In the listing below, locate the line that contains "5. This part finishes the script." and the line that contains "stain(1.418, 0.717, 0.022, 5)". Restate word for word those two lines and every line between them, and nothing else.

__DATASET ROWS__
□ □ □ □
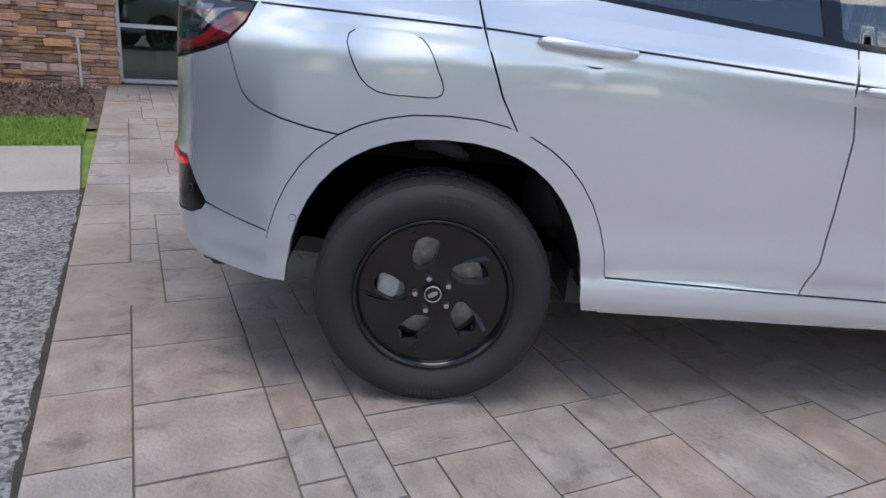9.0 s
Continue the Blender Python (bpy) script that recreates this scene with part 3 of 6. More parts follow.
for sd in (-1, 1):
    rd = panel("rear_door", [(-1.02, 1.572), (-1.07, 1.50), (-1.165, 1.365), (-1.15, 1.30)] + belt_rear + b_line[1:] + [(-.30, .438), (-.865, .457)] + fl_door[1:] + seam_rear[::-1], C["paint"], car, holes=(cup_at(-.975, 1.123),), side=sd)
    fd = panel("front_door", [(.62, 1.122)] + f_line + [(.60, .417)] + b_line[::-1] + [(.2, 1.147)], C["paint"], car, holes=(cup_at(-.035, 1.061),), side=sd)
    panel("quarter_panel", [(-1.918, 1.163), (-2.12, 1.168), (-2.318, 1.166), (-2.295, 1.225), (-2.278, 1.268), (-1.80, 1.272), (-1.61, 1.268), (-1.565, 1.295), (-1.41, 1.43), (-1.248, 1.572)] + seam_rear + fl_quarter + [(-1.672, .834), (-1.76, .848), (-1.84, .866), (-1.90, .886), (-1.935, .905), (-1.957, .930), (-1.972, .965), (-1.988, 1.010), (-2.004, 1.058), (-1.948, 1.11)], C["paint"], car, side=sd)
    panel("rear_bumper", [(-2.004, 1.055), (-1.988, 1.010), (-1.972, .965), (-1.957, .930), (-1.935, .905), (-1.90, .886), (-1.84, .866), (-1.76, .848), (-1.672, .834)] + fl_bumper[:-1] + [(-1.886, .535), (-2.10, .585), (-2.135, .63), (-2.178, .692), (-2.188, .712), (-2.30, .722), (-2.40, .726), (-2.345, .79), (-2.315, .90), (-2.302, .990), (-2.19, 1.004), (-2.09, 1.026)], C["paint"], car, side=sd)
    panel("lower_bumper", [(-1.886, .532), (-2.10, .582), (-2.115, .560), (-2.17, .538), (-2.36, .530), (-2.50, .545), (-2.62, .565), (S_TAIL, .57), (S_TAIL, .50), (-2.60, .50), (-2.48, .46), (-2.3, .425), (-2.07, .408), (-1.88, .388), (-1.868, .46)], C["paint"], car, side=sd, gap=0)
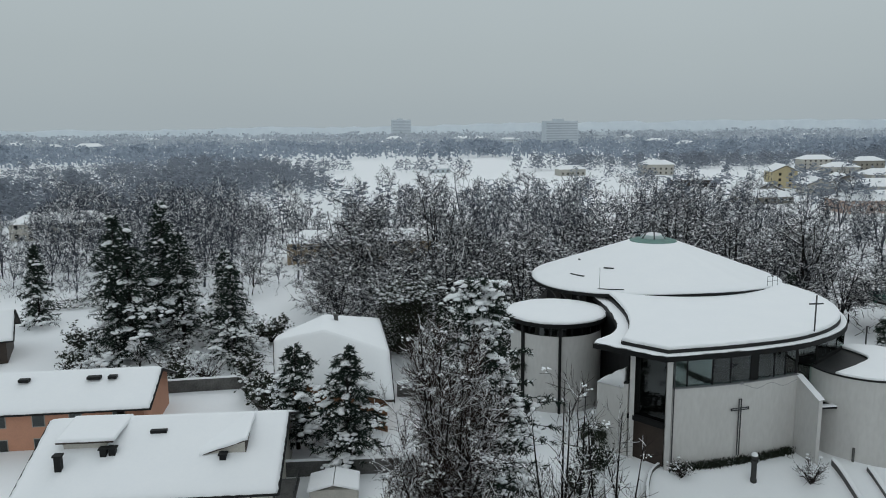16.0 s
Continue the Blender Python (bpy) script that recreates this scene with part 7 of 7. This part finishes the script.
# ---------------------------------------------------------------- fence, gate, garden terraces
fence = thing("garden_fence", "low wire garden fence on a concrete footing", "fence", kind="structure")
fp = dense([(-65.0, 107.0), (-61.3, 111.6), (-55.9, 116.0)], 1.0, False)
part("footing", wall_along(fp, 0.3, 1.5, lambda x, y: ground_z(x, y) + 0.6), DARKCONC, fence)
for x, y in fp:
    part("fence_post", tube([(x, y, ground_z(x, y) + 0.4), (x, y, ground_z(x, y) + 1.7)], 0.03, 6), GREYMETAL, fence)
for h in (0.8, 1.05, 1.3, 1.65):
    part("fence_wire", tube([(x, y, ground_z(x, y) + h) for x, y in fp], 0.014, 4), GREYMETAL, fence)
gate = thing("metal_gate", "plain grey metal gate with thin upright bars", "gate")
g0, g1 = Vector((-55.7, 116.2)), Vector((-51.3, 118.3))
for k in range(25):
    p = g0.lerp(g1, k / 24)
    z = ground_z(p.x, p.y)
    big = k in (0, 8, 16, 24)
    part("gate_post" if big else "bar", tube([(p.x, p.y, z), (p.x, p.y, z + (1.9 if big else 1.6))], 0.05 if big else 0.018, 6), GREYMETAL, gate)
for h in (0.25, 1.6):
    part("rail", tube([(*g0.lerp(g1, i / 8), ground_z(*g0.lerp(g1, i / 8)) + h) for i in range(9)], 0.03, 6), GREYMETAL, gate)
fw = thing("gate_wall", "low grey wall beside the gate", "wall", kind="structure")
fw2 = dense([(-51.1, 118.4), (-46.3, 120.0)], 0.8, False)
part("wall_face", wall_along(fw2, 0.35, 2.0, lambda x, y: ground_z(x, y) + 1.0), DARKCONC, fw)
part("wall_snow", ridge_snow(fw2, 0.4, lambda x, y: ground_z(x, y) + 1.0, 0.15, 2), SNOW, fw, "strip of snow", smooth=True)
rail = thing("church_railing", "dark iron railing beside the drum", "railing")
for k in range(14):
    x, y = -7.0 + k * 0.5, 103.6 + k * 0.1
    part("bar", tube([(x, y, ground_z(x, y)), (x, y, ground_z(x, y) + 1.3)], 0.03, 6), IRON, rail)
part("top_rail", tube([(-7.0, 103.6, ground_z(-7, 103.6) + 1.3), (-0.5, 104.9, ground_z(-0.5, 104.9) + 1.3)], 0.035, 6), IRON, rail)
for k in range(4):
    st = thing("bike_stand", "short grey post beside the church drum", "post", Matrix.Translation((-18.2 + 1.5 * k, 101.4 + 0.5 * k, ground_z(-18 + 1.5 * k, 101.4) - 0.1)), "posts by the drum")
    part("shaft", box(-0.1, 0.1, -0.1, 0.1, 0, 1.6, 0.02), CONCRETE, st)
tg = random.Random(3)
for k in range(4):
    x0, y0 = 36.0 + 5.2 * k, 141.0 + 2.5 * k
    tr_ = thing("terrace_wall", "dark stepped garden terrace wall with snow on it", "wall", kind="structure")
    pth = spline([(x0 + dx + tg.uniform(-1.3, 1.3), y0 + dy) for dx, dy in ((-1.0, 36), (0.8, 30), (2.5, 24), (3.2, 18), (5.0, 12), (7.6, 6), (9.0, 1), (12.0, -5))], 4)
    hk = tg.uniform(0.35, 0.75)
    zt = lambda x, y, hk=hk: ground_z(x, y) + hk * (0.7 + 0.5 * noise.noise(Vector((x * 0.3, y * 0.3, 1.0))))
    part("wall_face", wall_along(pth, 0.5, 1.0, zt), OLDWALL, tr_)
    part("wall_snow", ridge_snow([(x + 0.3, y) for x, y in pth], 0.8, lambda x, y: zt(x, y) - 0.1, 0.28, k), SNOW, tr_, "cap of snow", smooth=True)
    for q in range(7):
        bx, by = pth[tg.randrange(len(pth))]
        replant(low if q % 2 else twigbush, bx - tg.uniform(-0.6, 1.6), by, tg.uniform(0, 360), tg.uniform(0.5, 1.1))
gsh = thing("garden_shed", "green-sided garden shed with a flat snowy roof", "shed", pose(39.0, 176.0, ground_z(39, 176), 0, 0, -12))
part("wall", box(-4.0, 4.0, -2, 2, -0.3, 2.6), COPPER, gsh, "green boarded side")
part("roof_snow", snow_slab([(-4.3, -2.3), (4.3, -2.3), (4.3, 2.3), (-4.3, 2.3)], 2.6, 0.4, 0.5, 0.05, 4), SNOW, gsh, "thick snow", smooth=True)

# villa gardens: hedge, garden furniture under snow
hedge = thing("garden_hedge", "row of small clipped dark conifers", "hedge")
for k in range(14):
    hx, hy = -139.0 + k * 1.05, 187.0 + k * 0.26
    rgk = np.random.default_rng(300 + k)
    C = np.column_stack([rgk.normal(size=(90, 2)) * 0.28, rgk.uniform(0.1, 2.2, 90)]) + np.array([hx, hy, ground_z(hx, hy)])
    part_np("hedge_plant", *cards(rgk, C, 0.22), BOXLEAF, hedge)
tall = thing("evergreen_hedge", "tall dark evergreen hedge behind the cedar, dusted with snow", "hedge")
for k, (hx, hy) in enumerate(dense([(-64.0, 87.0), (-63.2, 92.0), (-62.8, 98.0), (-62.7, 106.0), (-62.5, 113.5)], 0.85, False)):
    rgk = np.random.default_rng(400 + k)
    base, hh = np.array([hx, hy, ground_z(hx, hy) - 0.1]), 2.3 + rgk.uniform(-0.25, 0.3)
    C = rgk.uniform(-1, 1, (520, 3))
    C = C / np.max(np.abs(C), axis=1, keepdims=True) ** 0.8 * np.array([0.55, 0.62, hh / 2]) * rgk.uniform(0.75, 1.08, (520, 1)) + np.array([0, 0, hh / 2])
    bush_ = part_np("hedge_plant", *cards(rgk, C + base, 0.15), BOXLEAF, tall)
    D = np.column_stack([rgk.uniform(-0.5, 0.5, (22, 2)), hh + rgk.normal(size=22) * 0.1]) + base
    tagged(part_np("caught_snow", *clumps(rgk, D, rgk.uniform(0.06, 0.2, 22), 0.4), SNOW, bush_, "dabs of snow", smooth=True), kind="stuff")
for x, y, w in ((-110.0, 140.0, 1.3), (-106.0, 143.5, 1.7), (-101.0, 138.0, 1.1)):
    tb = thing("garden_table", "round garden table heaped with snow", "table", Matrix.Translation((x, y, ground_z(x, y))))
    part("tabletop", revolve([(w, 0.72), (w, 0.8), (0.02, 0.8)], n=20), DARKWOOD, tb)
    part("leg", tube([(0, 0, -0.1), (0, 0, 0.75)], 0.12, 8), DARKWOOD, tb)
    part("snow_cap", revolve([(w, 0.8), (w * 1.0, 0.95), (w * 0.8, 1.1), (0.02, 1.14)], n=20), SNOW, tb, "mound of snow", smooth=True)

# ---------------------------------------------------------------- far houses and towers
def far_house(x, y, w, d, h, turn, mat, label, z=None):
    g = ground_z(x, y)
    hs = thing("far_house", label, "house", pose(x, y, g, 0, 0, turn))
    part("wall", box(-w / 2, w / 2, -d / 2, d / 2, -1, h), mat, hs)
    rz = h + d * 0.22
    rv = [(-w / 2 - 1, -d / 2 - 1, h - 0.2), (w / 2 + 1, -d / 2 - 1, h - 0.2), (w / 2 + 1, d / 2 + 1, h - 0.2), (-w / 2 - 1, d / 2 + 1, h - 0.2), (-w / 2 + d * 0.35, 0, rz), (w / 2 - d * 0.35, 0, rz)]
    part("roof", (rv, [(0, 1, 5, 4), (2, 3, 4, 5), (1, 2, 5), (3, 0, 4), (3, 2, 1, 0)]), SNOW, hs, "snow-covered hip roof")
    n = max(2, int(w / 4))
    for fl in range(max(1, int(h / 3))):
        for k in range(n):
            xx = -w / 2 + (k + 0.5) * w / n
            part("window", box(xx - 0.6, xx + 0.6, -d / 2 - 0.06, -d / 2 + 0.02, fl * 3 + 1.0, fl * 3 + 2.4), DARKMETAL, hs, "dark window")
    return hs



def gable_house(x, y, w, d, h, turn, mat, label):
    """A house whose gable faces the park, with deep snowy eaves."""
    hs = thing("far_house", label, "house", pose(x, y, ground_z(x, y), 0, 0, turn))
    rz = h + w * 0.24
    wv = [(sx * w / 2, sy * d / 2, z) for sy in (-1, 1) for sx, z in ((-1, -1.0), (1, -1.0), (1, h), (0, rz), (-1, h))]
    wv = [(0.0 if i % 5 == 3 else p[0], p[1], p[2]) for i, p in enumerate(wv)]
    part("wall", (wv, [(0, 1, 2, 3, 4), (9, 8, 7, 6, 5), (0, 5, 6, 1), (1, 6, 7, 2), (2, 7, 8, 3), (3, 8, 9, 4), (4, 9, 5, 0)]), mat, hs)
    for sx in (-1, 1):
        ev = [(0.0, -d / 2 - 1.2, rz + 0.1), (0.0, d / 2 + 1.2, rz + 0.1), (sx * (w / 2 + 1.4), d / 2 + 1.2, h - 0.6), (sx * (w / 2 + 1.4), -d / 2 - 1.2, h - 0.6)]
        top = [(px, py, pz + 0.5) for px, py, pz in ev]
        part("roof_slope", (ev + top, [(0, 1, 2, 3), (7, 6, 5, 4), (0, 3, 7, 4), (1, 5, 6, 2), (2, 6, 7, 3)]), SNOW, hs, "snow-covered roof slope")
        part("verge", tube([(0.0, -d / 2 - 1.25, rz + 0.05), (sx * (w / 2 + 1.4), -d / 2 - 1.25, h - 0.65)], 0.22, 5), DARKWOOD, hs, "dark verge")
    for fl in range(max(1, int(h / 3.2))):
        for xx in (-w * 0.22, w * 0.22):
            part("window", box(xx - 0.7, xx + 0.7, -d / 2 - 0.06, -d / 2 + 0.02, fl * 3.2 + 1.0, fl * 3.2 + 2.6), DARKMETAL, hs, "dark window")
        for k in range(3):
            yy = -d / 2 + (k + 0.5) * d / 3
            part("window", box(-w / 2 - 0.06, -w / 2 + 0.02, yy - 0.7, yy + 0.7, fl * 3.2 + 1.0, fl * 3.2 + 2.6), DARKMETAL, hs, "dark window")
    return hs


gable_house(169, 458, 13, 24, 10, -16, PALEYELLOW, "pale yellow three-storey gabled house under snow")
far_house(140, 584, 24, 14, 8, -6, CREAM, "cream house with a snowy hip roof among fields")
far_house(75, 588, 20, 12, 5, 8, CREAM, "long low cream house under snow")
far_house(282, 612, 24, 15, 9, -8, CREAM, "cream house among snowy gardens")
far_house(318, 600, 22, 14, 8, 4, BEIGE, "beige house beyond the field")
far_house(113, 372, 24, 14, 3.5, 5, BEIGE, "low beige house with a broad snowy roof")
gable_house(128, 400, 12, 16, 4.5, -8, BEIGE, "low gabled beige house under thick snow")
gable_house(163, 412, 13, 20, 5.5, -14, CREAM, "cream gabled house under thick snow")
gable_house(186, 425, 12, 18, 6.5, -14, BEIGE, "gabled beige house with a snowy roof")
far_house(196, 398, 44, 16, 5.5, 2, CREAM, "long cream apartment house with a flat snowy roof")
far_house(141, 331, 34, 16, 5.5, 0, PALEPINK, "pink house with a broad snowy roof")
far_house(224, 446, 24, 14, 8, 4, CREAM, "cream house with a long snowy roof")
far_house(127, 468, 12, 9, 4.5, -4, DARKWOOD, "dark timber farm shed under snow")
far_house(112, 470, 11, 8, 4.5, 6, DARKWOOD, "small dark timber farm shed under snow")
far_house(245, 520, 20, 14, 8, -8, CREAM, "cream farmhouse under snow")
far_house(212, 400, 22, 13, 8, 9, PALEPINK, "pink two-storey house under snow")
far_house(-20, 640, 16, 10, 4, 4, MISTWALL, "farm barn at the field's edge, paled for haze")
far_house(-72, 242, 42, 12, 6, 3, OCHREWALL, "ochre country house glimpsed through bare trees")
far_house(-45, 214, 14, 9, 4.5, -12, BEIGE, "low outbuilding among bare trees")
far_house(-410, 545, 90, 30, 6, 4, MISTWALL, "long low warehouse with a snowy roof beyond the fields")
far_house(-178, 300, 30, 14, 6, 10, CREAM, "low cream building at the edge of the fields")
fr = random.Random(12)
for k in range(26):
    x, y = fr.uniform(-900, 900), fr.uniform(1000, 1900)
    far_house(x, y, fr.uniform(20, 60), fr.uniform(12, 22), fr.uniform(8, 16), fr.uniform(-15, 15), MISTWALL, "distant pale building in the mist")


def tower(x, y, w, d, h, label, floors):
    t = thing("tower_block", label, "tower block", pose(x, y, 0, 0, 0, 8))
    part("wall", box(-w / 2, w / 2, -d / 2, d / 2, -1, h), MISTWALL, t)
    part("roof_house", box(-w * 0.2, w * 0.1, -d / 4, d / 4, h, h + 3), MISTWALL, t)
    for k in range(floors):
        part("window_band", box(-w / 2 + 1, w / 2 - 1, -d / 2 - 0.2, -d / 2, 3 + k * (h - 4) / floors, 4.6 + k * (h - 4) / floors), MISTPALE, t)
    return t


tower(196, 1130, 50, 18, 47, "broad slab tower block dim in the mist", 12)
tower(-15, 2050, 50, 22, 60, "distant tower block dim in the mist", 14)
tower(330, 1500, 90, 30, 26, "long low factory dim in the mist", 4)

# wooded rise that closes the view, its mist put into the pale colour
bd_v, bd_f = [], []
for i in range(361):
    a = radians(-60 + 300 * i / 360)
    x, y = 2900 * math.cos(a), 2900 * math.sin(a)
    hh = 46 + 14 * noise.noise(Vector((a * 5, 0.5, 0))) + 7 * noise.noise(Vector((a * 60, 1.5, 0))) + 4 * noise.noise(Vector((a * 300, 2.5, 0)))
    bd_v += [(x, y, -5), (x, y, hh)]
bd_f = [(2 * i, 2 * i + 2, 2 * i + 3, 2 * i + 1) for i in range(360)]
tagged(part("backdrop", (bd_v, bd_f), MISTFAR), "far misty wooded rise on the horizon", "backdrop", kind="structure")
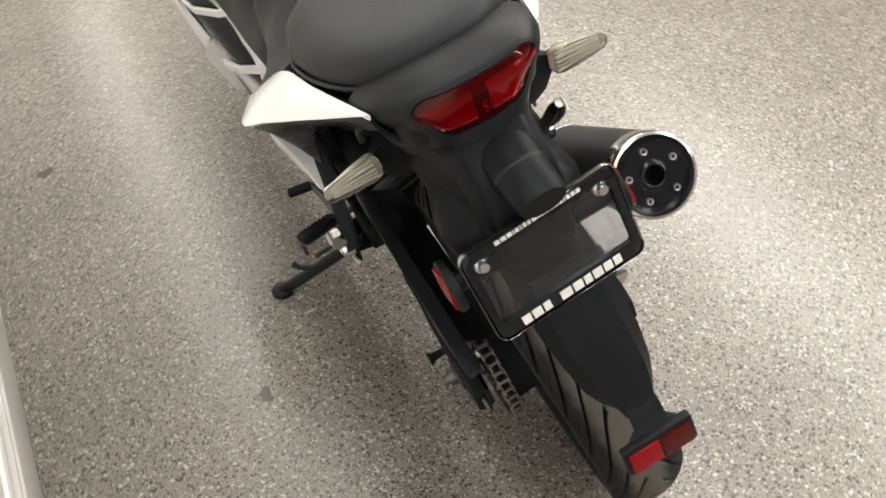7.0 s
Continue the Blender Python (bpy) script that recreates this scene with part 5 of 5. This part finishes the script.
def stain(x, y, r, seed):
    rng = random.Random(seed)
    bm = bmesh.new()
    ph = [rng.uniform(0, 6.28) for _ in range(4)]
    ring = [bm.verts.new((x + r * k * math.cos(a), y + r * k * 0.85 * math.sin(a), 0.0012)) for a, k in [(a, 1 + 0.22 * math.sin(2 * a + ph[0]) + 0.16 * math.sin(3 * a + ph[1]) + 0.1 * math.sin(5 * a + ph[2])) for a in [2 * math.pi * i / 28 for i in range(28)]]]
    bm.faces.new(ring)
    return tagged(part("floor_stain", bm, STAIN), "small brown dried stain on the floor", "stain", "floor stains")


stain(0.391, 0.434, 0.017, 3)
stain(1.418, 0.717, 0.022, 5)


# ---- a cabinet across the room ----
CABINET = mat("dark_brown_laminate", (0.035, 0.020, 0.015), 0.4, grain=0.3, grain_scale=80, wear=0.2)
cab = tagged(new("cabinet"), "dark brown floor cabinet standing across the room", "cabinet")
cab.matrix_world = pose(2.45, -3.9, 0, 0, 0, 20)
part("body", block((0.60, 0.45, 0.80), Matrix.Translation((0, 0, 0.46)), 0.006), CABINET, cab)
part("plinth", block((0.54, 0.40, 0.06), Matrix.Translation((0, 0, 0.03)), 0.003), CABINET, cab)
for s in (1, -1):
    door = part("door", block((0.285, 0.018, 0.74), Matrix.Translation((0.147 * s, 0.235, 0.46)), 0.004), CABINET, cab)
    part("handle", rod((0.03 * s, 0.252, 0.52), (0.03 * s, 0.252, 0.64), 0.006), STEEL, door)


# ---- pale scratches on the floor by the stand ----
SCUFF = mat("pale_scratch", (0.46, 0.45, 0.42), 0.4, grain=0.3, grain_scale=300, wear=0.2)


def scratch(points, width):
    bm = bmesh.new()
    pts = spline([(x, y, 0.0015) for x, y in points], 10)
    rows = []
    for k, p in enumerate(pts):
        d = (pts[min(9, k + 1)] - pts[max(0, k - 1)]).normalized()
        e = width * (0.25 + math.sin(math.pi * k / 9)) * (0.8 + 0.4 * (k % 2))
        rows.append([p + Vector((-d.y, d.x, 0)) * e, p - Vector((-d.y, d.x, 0)) * e])
    add_grid(bm, rows)
    return tagged(part("scratch", bm, SCUFF), "pale scratch on the speckled floor beside the stand", "scratch", "floor scratches")


scratch([(0.607, 0.290), (0.613, 0.278), (0.617, 0.268)], 0.0022)
scratch([(0.562, 0.290), (0.562, 0.275), (0.566, 0.258)], 0.003)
□ □ □ □
__EXERCISE SOLUTION__
Continue the Blender Python (bpy) script that recreates this scene with part 5 of 5. This part finishes the script.
def stain(x, y, r, seed):
    rng = random.Random(seed)
    bm = bmesh.new()
    ph = [rng.uniform(0, 6.28) for _ in range(4)]
    ring = [bm.verts.new((x + r * k * math.cos(a), y + r * k * 0.85 * math.sin(a), 0.0012)) for a, k in [(a, 1 + 0.22 * math.sin(2 * a + ph[0]) + 0.16 * math.sin(3 * a + ph[1]) + 0.1 * math.sin(5 * a + ph[2])) for a in [2 * math.pi * i / 28 for i in range(28)]]]
    bm.faces.new(ring)
    return tagged(part("floor_stain", bm, STAIN), "small brown dried stain on the floor", "stain", "floor stains")


stain(0.391, 0.434, 0.017, 3)
stain(1.418, 0.717, 0.022, 5)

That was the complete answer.